The solution it seems, was simple. However, the problem that has arisen is on multiple fronts. Most are free to anyone you can pull in, so those who may even have a higher and more engaged level of speaker and want to charge any amount will suffer, and in some cases, be accused of tone deafness. Create added opportunities for someone who has already paid a premium, like a brand partner or a season ticketholder to get added access to the star quarterback or coach? Great idea. Go out to the consumer or the business community and ask for a few more hundred bucks on top of a challenging economy with plenty of free content? Tough one. Now if there is a cause involved, or even additional paywalled content or access that may be a different story for some. But just to charge for speakers in a Zoom room? Tough sell.
So, what have been some of the best practices? One is recording the segments and making sure the user experience is clean. The best segments have been ones that are not live and run the risk of people dropping off or quality of signal not being strong. There certainly is a bit of fun when everyone watches as a group, but for quality and messaging to a large group, prerecord and playback as live certainly helps.
Prerecording also keeps you away from being tied to a particular time. Need to go in a window not encumbered? Record when your guests are available and then show it. It gives a great deal more flexibility as well.
There is also a feeling of doing a series that is tied to a day and time. While consistency is nice, the reality is the only person really looking at appointment viewing is…you. We no longer are encumbered by having to do something every week, every day at a set time. the reality with many of these panels is that people are highly distracted during the calls as my colleague Tom Richardson pointed out this week.

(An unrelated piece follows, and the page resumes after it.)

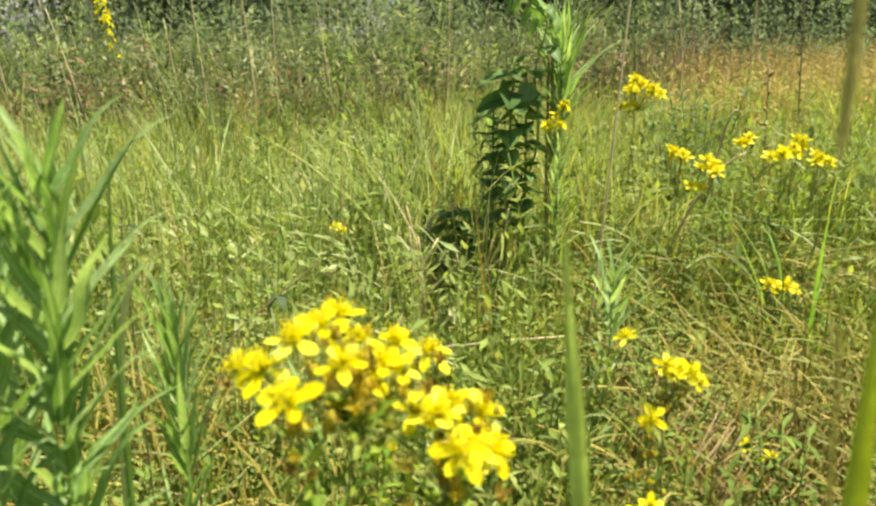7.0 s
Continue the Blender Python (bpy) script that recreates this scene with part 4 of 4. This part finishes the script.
tuft((0.12, 0.865, GROUND), 40, 0.29, 0.006, GOLDLEAF, "dark green tuft of broad grass", 81)
tuft((0.1, 1.0, GROUND), 12, 0.42, 0.0038, TAN, "bleached tuft of dry grass before dark leaves", 89, 0.05)
tuft((0.56, 0.89, GROUND), 16, 0.4, 0.0075, FRESH, "fresh bright green tuft of broad grass bending over", 88, 0.03)
tuft((-0.036, 0.62, GROUND), 12, 0.36, 0.0065, LIMELEAF, "pale green tuft of broad upright grass", 87, 0.008)
tuft((0.09, 0.52, GROUND), 24, 0.2, 0.005, GOLDLEAF, "dark green tuft of broad grass", 82)
tuft((-0.16, 0.5, GROUND), 24, 0.26, 0.005, GOLDLEAF, "dark green tuft of broad grass", 83)
tuft((-0.125, 0.41, GROUND), 20, 0.2, 0.006, GOLDLEAF, "dark green tuft of broad grass", 84, 0.03)
tuft((-0.19, 0.44, GROUND), 20, 0.22, 0.006, GOLDLEAF, "dark green tuft of broad grass", 85, 0.03)
tuft((-0.07, 0.45, GROUND), 20, 0.18, 0.006, GOLDLEAF, "dark green tuft of broad grass", 86, 0.03)


def russet(count, seed):
    r = random.Random(seed)
    vs, fs = [], []
    for _ in range(count):
        y = r.uniform(2.1, 5.8)
        x = y * (0.3 + 1.1 * r.random() ** 0.8)
        if patchy(x, y, 1.1, 9) * (x / y - 0.28) < 0.2 * r.random():
            continue
        h = r.uniform(0.37, 0.47) + 0.03 * (y - 2)
        lx, ly = r.gauss(0, 0.03), r.gauss(0, 0.03)
        for k in range(11):
            t = 0.55 + 0.45 * k / 11
            p = V(x + lx * t, y + ly * t, GROUND + h * t)
            d = V(r.gauss(0, 1), r.gauss(0, 1), 0.9).normalized()
            c = d.orthogonal().normalized()
            l = 0.034 * (1.3 - t) + 0.01
            n = len(vs)
            vs += [tuple(p), tuple(p + d * l * 0.5 + c * 0.0035), tuple(p + d * l), tuple(p + d * l * 0.5 - c * 0.0035)]
            fs.append((n, n + 1, n + 2, n + 3))
        n = len(vs)
        vs += [(x, y, GROUND), (x + 0.002, y, GROUND), (x + lx + 0.001, y + ly, GROUND + h), (x + lx, y + ly, GROUND + h)]
        fs.append((n, n + 1, n + 2, n + 3))
    me = bpy.data.meshes.new("russet_grass")
    me.from_pydata(vs, [], fs)
    me.materials.append(RUSSET)
    tagged(new("russet_grass", me), "russet flowering grass with feathery seed heads", "grass", kind="stuff")


russet(9500, 91)


# ---- tufts, flowering grasses and sprigs standing in the meadow ----
def flowering_grass(height, seed):
    r = random.Random(seed)
    root = thing("flowering_grass", (0, 0, GROUND), "thin grass stem with a pale feathery seed head", "grass stem", "flowering grasses")
    lean = V(r.uniform(-0.25, 0.25), r.uniform(-0.2, 0.2), 1) * height
    pts = arc(V(0, 0, 0), lean, V(-lean.x * 0.3, 0, 0), 7)
    s = Shape()
    s.tube(pts, [0.0011 - 0.00008 * k for k in range(7)], 4)
    part("stem", s, TAN, root)
    s = Shape()
    for k in range(46):
        t = 0.72 + 0.28 * k / 46
        u = t * 6
        p = pts[min(6, int(u))].lerp(pts[min(6, int(u) + 1)], u % 1)
        a = k * 2.4
        d = V(math.cos(a), math.sin(a), 1.6)
        s.add(leaf_shape(0.02 * (1.25 - t) + 0.006, 0.0016, 0.3, 0.3, 2), place(p + d * 0.004 * r.random(), d))
    part("panicle", s, STRAW, root)
    s = Shape()
    for k in range(2):
        p = pts[1 + 2 * k]
        a = r.uniform(0, 6.28)
        s.add(leaf_shape(0.1, 0.004, 0.5, 0.4, 6), place(p, V(math.cos(a), math.sin(a), 1.3)))
        part("leaf", s, GRASS, root)
        s = Shape()
    return root


def sprig(height, seed):
    """A herb with whorls of narrow leaves."""
    r = random.Random(seed)
    root = thing("meadow_herb", (0, 0, GROUND), "leafy green herb with whorls of narrow leaves", "herb", "meadow herbs")
    lean = V(r.uniform(-0.3, 0.3), r.uniform(-0.2, 0.2), 1) * height
    pts = arc(V(0, 0, 0), lean, V(-lean.x * 0.4, 0, 0), 8)
    s = Shape()
    s.tube(pts, [0.0013 - 0.0001 * k for k in range(8)], 4)
    part("stem", s, GOLDSTEM, root)
    s = Shape()
    for k in range(15):
        u = (0.2 + 0.8 * k / 15) * 7
        p = pts[int(u)].lerp(pts[min(7, int(u) + 1)], u % 1)
        for j in range(4):
            a = j * 1.57 + k * 0.7 + r.uniform(-0.3, 0.3)
            s.add(leaf_shape(r.uniform(0.015, 0.03), 0.0045, 0.3, 0.3, 3, 0.7), place(p, V(math.cos(a), math.sin(a), r.uniform(0.2, 1.1))))
    part("foliage", s, HERB, root)
    return root


def scatter(kinds, spot, count, seed, low_z=0.8, high_z=1.15):
    r = random.Random(seed)
    used = 0
    while used < count:
        x, y = spot(r)
        if clear(x, y) or (y < 1.02 and 0.05 < x < 0.3):
            continue
        k = kinds[used % len(kinds)]
        h = r.uniform(low_z, high_z)
        m = Matrix.Translation((x, y, GROUND)) @ Matrix.Rotation(r.uniform(0, 6.28), 4, "Z") @ Matrix.Diagonal((h, h, h, 1))
        if used < len(kinds):
            k.matrix_basis = m
        else:
            ob = copy_thing(k, m)
            ob.scale = (h, h, h)
        used += 1


scatter([flowering_grass(0.36 + 0.03 * i, 700 + i) for i in range(4)], wedge(0.75, 2.6, 0.7), 70, 701)
scatter([sprig(0.3 + 0.03 * i, 720 + i) for i in range(4)], wedge(0.55, 1.9, 0.8), 54, 721)
scatter([sprig(0.33 + 0.03 * i, 760 + i) for i in range(3)], lambda r: (r.uniform(0.32, 0.95), r.uniform(0.85, 1.5)), 40, 761, 0.85, 1.2)
scatter([tuft((0, 0, GROUND), 17, 0.26 + 0.03 * i, 0.0042, (GOLDLEAF, LIMELEAF, DRYLEAF)[i % 3], ("light green tuft of meadow grass", "fresh green tuft of meadow grass", "bleached straw-coloured tuft of grass")[i % 3], 740 + i, 0.025) for i in range(6)], wedge(0.5, 2.2, 0.8), 50, 741)
scatter([tuft((0, 0, GROUND), 17, 0.17 + 0.03 * i, 0.0036, (GOLDLEAF, DRYLEAF)[i % 2], ("low green tuft of tangled grass", "low straw-coloured tuft of tangled grass")[i % 2], 750 + i, 0.03) for i in range(4)], lambda r: (r.uniform(0.12, 0.6), r.uniform(0.45, 1.0)), 11, 751)


r = random.Random(801)
for i in range(11):
    x, y = r.uniform(0.0, 0.14), r.uniform(0.96, 1.03)
    stalk("bleached_stalk", [(x, y, GROUND), (x + r.uniform(-0.01, 0.03), y + 0.01, 0.25), (x + r.uniform(-0.03, 0.07), y + r.uniform(0, 0.04), r.uniform(0.33, 0.44))], 0.0027, 0.0015, TAN, "bleached dead stalk standing before dark leaves", "stalk", 5)
withered_clump = thing("withered_weed", (0.10, 1.07, GROUND), "brown withered weed with hanging dry leaves", "weed")
s = Shape()
s.tube(arc(V(0, 0, 0), V(0.0, 0.02, 0.35), V(0.01, 0, 0), 6), [0.0025 - 0.0002 * k for k in range(6)], 6)
part("stem", s, TAN, withered_clump)
dry = [leaf_shape(0.05, 0.011, 0.9, 0.7, 6, 0.6, 0.4, i).mesh("leaf", DRYLEAF) for i in range(3)]
for k in range(22):
    a = k * 2.4
    part("leaf", dry[k % 3], None, withered_clump, m=place(V(0, 0.02 * k / 22, 0.2 + 0.15 * k / 22), V(math.cos(a), math.sin(a), r.uniform(-0.3, 0.6)), V(0, 0, 1), r.uniform(0.5, 1.0)))


def weed_clump(seed, mat, label, name="tall_weed"):
    """Several upright leafy stems from one root."""
    r = random.Random(seed)
    root = thing(name, (0, 0, GROUND), label, "weed", "tall weeds")
    s = Shape()
    for i in range(5):
        a = r.uniform(0, 6.28)
        top = V(math.cos(a) * 0.1, math.sin(a) * 0.1, r.uniform(0.4, 0.6))
        pts = arc(V(0, 0, 0), top, V(top.x, top.y, 0) * -0.3, 8)
        st = Shape()
        st.tube(pts, [0.003 - 0.0002 * k for k in range(8)], 4)
        part("stem", st, GOLDSTEM, root)
        for k in range(36):
            u = (0.2 + 0.8 * k / 36) * 7
            p = pts[int(u)].lerp(pts[min(7, int(u) + 1)], u % 1)
            b = k * 2.4 + r.uniform(-0.4, 0.4)
            s.add(leaf_shape(r.uniform(0.03, 0.06), 0.011, 0.3, 0.3, 3, 0.65), place(p, V(math.cos(b), math.sin(b), r.uniform(0.0, 1.2))))
    part("foliage", s, mat, root)
    return root


scatter([weed_clump(820, HERB, "low leafy herb among tangled grass"), weed_clump(821, HERB, "low leafy herb among tangled grass")], lambda r: ((r.uniform(-0.26, -0.06), r.uniform(0.4, 0.56)) if r.random() < 0.4 else (r.uniform(0.1, 0.5), r.uniform(0.44, 0.85))), 14, 822, 0.34, 0.5)
bundle = thing("straw_bundle", (0.205, 0.55, GROUND), "brown dead stems leaning together over the grass", "straw")
r = random.Random(825)
for k in range(42):
    f = V(r.gauss(0, 0.025), r.gauss(0, 0.02), 0)
    d = V(0.115 + r.gauss(0, 0.035), 0.045 + r.gauss(0, 0.025), 0.215 + r.gauss(0, 0.03))
    s = Shape()
    s.tube(arc(f, f + d, V(-0.015 + r.gauss(0, 0.008), 0, 0.02), 6), [0.0013, 0.0012, 0.0011, 0.001, 0.0009, 0.0006], 5)
    part("stem", s, BROWNSTEM, bundle)

GREYW = "grey-green leafy weed standing above the grass"
scatter([weed_clump(810, SHRUB, GREYW), weed_clump(811, WEED, "dull olive leafy weed standing above the grass"), weed_clump(812, MIDWEED, "dark green leafy weed standing above the grass"), weed_clump(817, WEED, "brownish leafy weed standing above the grass")], left_of(wedge(2.4, 4.8, 0.9), 0.34), 84, 813, 0.75, 1.3)
scatter([weed_clump(814, HERB, "light green leafy weed crowding the meadow"), weed_clump(815, MIDWEED, "mid green leafy weed crowding the meadow")], lambda r: ((r.gauss(-0.02, 0.1), r.uniform(1.25, 2.1)) if r.random() < 0.5 else (r.uniform(-1.1, 0.35), r.uniform(1.3, 2.5))), 20, 816, 0.6, 0.8)


clumps = {"dark": weed_clump(860, MIDWEED, "dark green bushy weed at the edge of the meadow"), "red": weed_clump(861, REDWEED, "withered reddish brown weed at the edge of the meadow"), "green": weed_clump(862, HERB, "fresh green leafy weed at the edge of the meadow")}
seen = set()
for kind, x, y, h in (("dark", -0.72, 2.75, 1.15), ("dark", -0.6, 2.95, 1.25), ("dark", -0.5, 2.7, 1.05), ("dark", -0.2, 2.9, 1.15), ("dark", -1.25, 2.8, 1.1), ("dark", 0.62, 1.5, 0.8), ("dark", 0.68, 1.56, 0.85), ("dark", 0.75, 2.7, 1.1),
                      ("red", -0.4, 2.4, 0.95), ("red", -0.3, 2.5, 1.0), ("red", -0.47, 2.55, 1.05), ("red", -0.9, 2.6, 1.15), ("red", -1.02, 2.5, 1.1), ("red", -1.3, 2.5, 1.1), ("red", 0.1, 2.6, 1.05), ("red", 0.2, 2.75, 1.1), ("red", 0.95, 3.1, 1.2), ("red", 0.85, 3.0, 1.2), ("red", -0.15, 2.35, 0.85),
                      ("green", -0.02, 2.3, 0.95), ("green", 0.12, 2.2, 0.9), ("green", -0.1, 2.5, 1.05), ("green", 0.25, 2.4, 0.95), ("green", 0.3, 2.15, 0.9)):
    m = Matrix.Translation((x, y, GROUND)) @ Matrix.Rotation(7.3 * x + 3.1 * y, 4, "Z") @ Matrix.Diagonal((h, h, h, 1))
    if kind in seen:
        copy_thing(clumps[kind], m).scale = (h, h, h)
    else:
        clumps[kind].matrix_basis = m
        seen.add(kind)
for x, y, w, h in ((0.172, 1.12, 0.45, 0.95),):
    m = Matrix.Translation((x, y, GROUND)) @ Matrix.Rotation(9 * x, 4, "Z") @ Matrix.Diagonal((w, w, h, 1))
    copy_thing(clumps["dark"], m).scale = (w, w, h)
front = sprig(0.34, 870)
for k, (x, y, h) in enumerate(((0.06, 0.98, 1.0), (0.1, 0.96, 0.85), (0.2, 0.99, 1.15), (0.155, 0.98, 1.0), (0.225, 1.02, 1.3), (0.02, 1.0, 0.95))):
    m = Matrix.Translation((x, y, GROUND)) @ Matrix.Rotation(1.7 * k, 4, "Z") @ Matrix.Diagonal((h, h, h, 1))
    if k:
        copy_thing(front, m).scale = (h, h, h)
    else:
        front.matrix_basis = m

r = random.Random(830)
for i in range(20):
    x, y = r.uniform(-1.6, 0.4), r.uniform(2.6, 3.8)
    z = r.uniform(0.7, 1.05)
    stalk("tall_grass_stem", [(x, y, GROUND), (x + r.uniform(-0.03, 0.03), y, z * 0.55), (x + r.uniform(-0.08, 0.08), y + 0.05, z)], 0.0026, 0.0014, TAN, "tall pale dry grass stem standing above the meadow", "grass stem", 5)


def clover(centre, seed, count=13):
    """Low trefoil leaves on thin stalks."""
    r = random.Random(seed)
    root = thing("clover", centre, "low clover plant with round three-part leaves", "clover", "clover plants")
    leaflet = leaf_shape(0.014, 0.012, 0.15, 0.15, 4, 0.85).mesh("leaflet", CLOVER)
    for _ in range(count):
        a, o, z = r.uniform(0, 6.283), r.uniform(0.01, 0.06), r.uniform(0.05, 0.13)
        top = V(math.cos(a) * o, math.sin(a) * o, z)
        s = Shape()
        s.tube(arc(V(0, 0, 0), top, V(0, 0, 0.01), 4), [0.0009, 0.0008, 0.0007, 0.0006], 4)
        st = part("stalk", s, GOLDSTEM, root)
        for k in range(3):
            b = a + k * 2.094
            part("leaflet", leaflet, None, st, m=place(top, V(math.cos(b), math.sin(b), 0.15), V(0, 0, 1), r.uniform(0.7, 1.2)))


for i, (x, y) in enumerate(((0.36, 0.6), (0.42, 0.64), (0.47, 0.58), (0.5, 0.68), (0.4, 0.72), (-0.16, 0.45), (-0.22, 0.5), (-0.1, 0.5), (0.2, 0.56), (0.3, 0.52))):
    clover((x, y, GROUND), 840 + i)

The value is in the replay, that people are pulling quality info on their schedule, not on yours. If you can’t get the quality voices on a given week, then let it go. No need to force it.
Then there is the backing up the quality with social sharing. The soundbites, tied to still images and a hashtag to track interest, is also a forgotten piece of the project. It has a stickiness that just hoping people pay attention by word of mouth doesn’t have. Out of every quality conversation, especially since in most of these the dialogue is not impromptu it is very targeted, should come two or three nuggets that everyone goes away with. Just getting the chat done isn’t good enough. What’s important are the key learnings which will probably drive even more viewers after the fact. Get the soundbite and share it widely.
Keep a watch of time. The best conversations are usually the most concise. A half hour to 45 minutes, similar to the interest on podcasts. People are going to be time challenged during the day, so set your window and make the points work. You always see the drop off coming in engaged users, so as they drop, start to wrap. Don’t go on forever, we only have so much time.
Now will live and taped video chats be here when we go back to a sense of normalcy and events become things we attended again? I sure hope so. The story sharing, the ability to drop in on demand, the ability to have faces and names along with sound, are one of the takeaways of positive things we should continue to have. They are nice live look-in’s with some of those that we never see in such an environment; they are a great compliment to the work many do face to face.
So, keep Zooming but let’s make it quality over quantity, especially as the summer goes along. And like with in person events, let’s maybe work a little better not to step on each other’s windows. Scheduling isn’t always easy, but splitting an audience isn’t great either.